Spanish and the CIA
The people of Ensenada don't seem particularly impressed with my Spanish.
Our first order of business when we arrived was to navigate the various bureaucratic formalities required for sailors to visit Mexico: we needed temporary nautical visas, then tourist visas, finally we had to go through customs. We also had a boat specific requirement, as Helios needed her own temporary import permit. We were a little anxious about getting the paperwork right as a year and a half ago there was a huge fiasco when the paperwork process got revamped, confusion ensued, and somewhere around 240 boats in Western Mexico were impounded.

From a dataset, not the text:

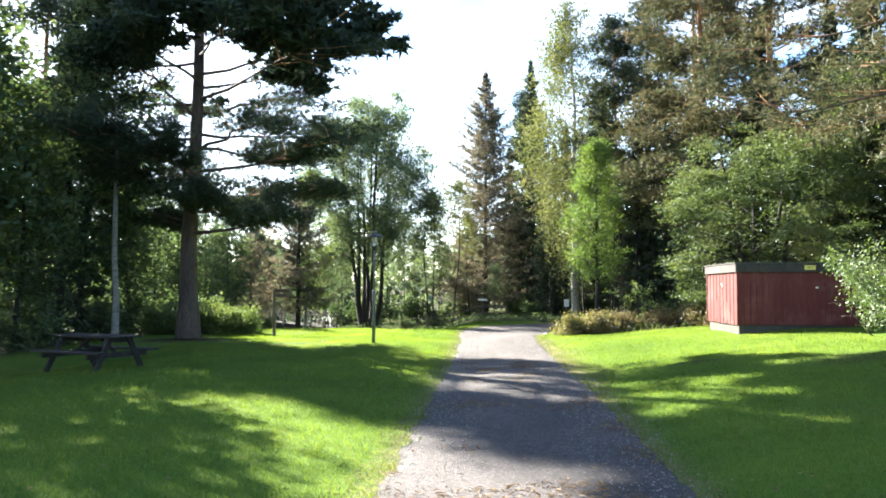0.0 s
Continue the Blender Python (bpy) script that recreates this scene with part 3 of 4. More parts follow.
def road_material():
    mat = bpy.data.materials.new("gravel")
    mat.use_nodes = True
    nt = mat.node_tree
    b = nt.nodes["Principled BSDF"]
    n1, n2 = noise_node(nt, 0.6, 5, 0.6, (1, 0.45, 1)), noise_node(nt, 27, 4, 0.8)
    vor = nt.nodes.new("ShaderNodeTexVoronoi")
    vor.inputs["Scale"].default_value = 85
    tcv = nt.nodes.new("ShaderNodeTexCoord")
    nt.links.new(tcv.outputs["Object"], vor.inputs["Vector"])
    base = ramp(nt, ((0.32, (0.032, 0.029, 0.033)), (0.5, (0.051, 0.046, 0.050)), (0.68, (0.077, 0.069, 0.071))))
    nt.links.new(n1.outputs["Fac"], base.inputs["Fac"])
    fine = ramp(nt, ((0.40, (0.36, 0.36, 0.37)), (0.5, (0.92, 0.90, 0.90)), (0.60, (2.1, 2.0, 1.93))))
    nt.links.new(n2.outputs["Fac"], fine.inputs["Fac"])
    col = blend(nt, 1.0, base.outputs["Color"], fine.outputs["Color"], "MULTIPLY")
    n4 = noise_node(nt, 9, 4, 0.7)
    mott = ramp(nt, ((0.35, (0.62, 0.61, 0.63)), (0.65, (1.3, 1.28, 1.27))))
    nt.links.new(n4.outputs["Fac"], mott.inputs["Fac"])
    col = blend(nt, 1.0, col, mott.outputs["Color"], "MULTIPLY")
    peb = ramp(nt, ((0.0, (1.25, 1.22, 1.2)), (0.5, (0.8, 0.8, 0.8))))
    nt.links.new(vor.outputs["Distance"], peb.inputs["Fac"])
    col = blend(nt, 0.8, col, peb.outputs["Color"], "MULTIPLY")
    n3 = noise_node(nt, 1.1, 6, 0.7)
    duff = ramp(nt, ((0.60, (0, 0, 0)), (0.74, (1, 1, 1))))
    nt.links.new(n3.outputs["Fac"], duff.inputs["Fac"])
    half = blend(nt, 0.45, (0, 0, 0), duff.outputs["Color"])
    col = blend(nt, half, col, (0.12, 0.085, 0.06))
    nt.links.new(col, b.inputs["Base Color"])
    b.inputs["Roughness"].default_value = 0.85
    bp = nt.nodes.new("ShaderNodeBump")
    bp.inputs["Strength"].default_value, bp.inputs["Distance"].default_value = 0.9, 0.011
    nt.links.new(vor.outputs["Distance"], bp.inputs["Height"])
    bp.invert = True
    nt.links.new(bp.outputs["Normal"], b.inputs["Normal"])
    return mat


M["gravel"] = road_material()


def ribbon(name, line, lift, label):
    """A road along a line of (x, y, half width), ragged at its edges and slightly cambered."""
    line = np.concatenate([np.linspace(a, b, 6)[:-1] for a, b in zip(line, line[1:])] + [line[-1:]])
    d = np.gradient(line[:, :2], axis=0)
    d /= np.linalg.norm(d, axis=1, keepdims=True)
    nrm = np.stack([d[:, 1], -d[:, 0]], 1)
    m = 15
    u = np.linspace(-1, 1, m)
    vs = []
    for i, (p, nn) in enumerate(zip(line, nrm)):
        for s in u:
            rag = 0.0
            if abs(s) > 0.99:
                rag = 0.36 * noise.noise(Vector((p[0] * 1.1 + s * 7, p[1] * 1.1, 0))) + 0.18 * noise.noise(Vector((p[1] * 4, s * 3, 4))) + 0.06
            o = s * (p[2] + rag)
            x, y = p[0] + nn[0] * o, p[1] + nn[1] * o
            camber = 0.012 * (1 - s * s) - 0.012 * math.exp(-((abs(s) - 0.52) / 0.16) ** 2)
            vs.append((x, y, h(x, y) + lift + camber - 0.03 * (abs(s) > 0.99)))
    n = len(line)
    i, j = np.meshgrid(np.arange(n - 1), np.arange(m - 1), indexing="ij")
    f = np.stack([i * m + j, i * m + j + 1, (i + 1) * m + j + 1, (i + 1) * m + j], -1).reshape(-1, 4)
    return tagged(new(name, mesh_from(name, vs, f, ["gravel"], True)), label, "road", kind="structure")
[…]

All of the offices we needed to visit were, thankfully, located within one building just a few blocks away from Baja Naval (our marina and home here in Ensenada). It was a bright Wednesday morning, and Carlos sent us on our way with a cheat sheet telling us which window to go to first and to whom to give each our pertinent documents. We arrived at the Centro Integro de Servicios about 15 minutes after they opened, and decided to go ahead and refer to it as the CIA, because, let's face it, infiltrating the CIA is much more amusing than spending hours on end doing paperwork.
We went inside and were beyond relieved to find the office empty and not a single line at any of the stations.
We approached the first immigration station, and the woman in the booth looked friendly enough, with brown girls and mint green finger nails.
"¿Habla inglés?" I said
"Un poco..." she said, bowing her head forward and looking sheepish.
"Estamos aquí desde los estados unidos con nuestro barco," I said.
"You can just speak to me English," she said. Alrighty then, and off we went.
And things were going swimmingly until I presented the documents we had already completed. Being the proactive paper pusher that I am, I had researched the documents necessary to enter Mexico in advance and completed much of the process ahead of time. This seemed very confusing for this young woman, as it did for the women working at the subsequent stations, and processing our documents generally required quizzical looks and calls to managers for clarification. The lines began to grow behind us, I'm afraid.
So, if you're reading this and planning to take your boat into Mexico, don't waste your time. Just do the paperwork when you get to Ensenada.
We spent the next thirty or so minutes bouncing between stations at the CIA. At the Banjercito, we were told we needed to make copies of all our documents. I avoided the urge to point out that this woman had a copy machine right behind her, when she instructed us to go out front to a separate office to make copies.
Dominic and I approached the open doorway.
"Necesitamos hacer cópias," I said.
"I speak English," she said, with a definitive eye roll. "But it's nice that you're trying."
A few moments later, she smiled and handed us our copies, and about an hour after we entered the CIA, we departed, all of our official documents in hand. We proceeded to the row of cafes outside the fish market, and celebrated our survival with fish tacos that were miraculously delicious.
That afternoon we had a meeting with Hugo, the boatyard manager, to discuss the work we're having done on the boat. Hugo is about our age and after chatting for 20 minutes, he opened some of the emails he and I had exchanged for reference and started to giggle.
"Your emails make me laugh," he said. "Its not just your Spanish, which also made me laugh, but you have everything in meters when we use feet."
I giggled along with him and Dominic at the time, but I would like the record to reflect that Mexico officially began using the metric system in 1862.
Dominic's theory as to why my Spanish gets this response is because it is formal, and free from any shorthand or slang. He's probably right, I learned Spanish in high school and college, and (as in English) I've always been better at reading and writing than speaking.
I remember when studying abroad at Barcelona I was in my favorite sangria bar chatting with a Spaniard, and I wanted to ask him how often he visited.
After taking a minute to think about it, the question came out as: "¿Con que frequencia vienes a este establicimiento?"
This roughly translates to: "With what frequency do you visit this establishment?"
So there you have it, formal, and a bit antiquated. I readily admit that if I worked at the DMV and someone came up to the counter and started speaking to me in Regency Era English, I would probably give roll my eyes like the woman at the CIA and tell them to just speak to me like a normal person. But if they took the time to write a formal, culturally sensitive, Regency Era email? I would be thrilled.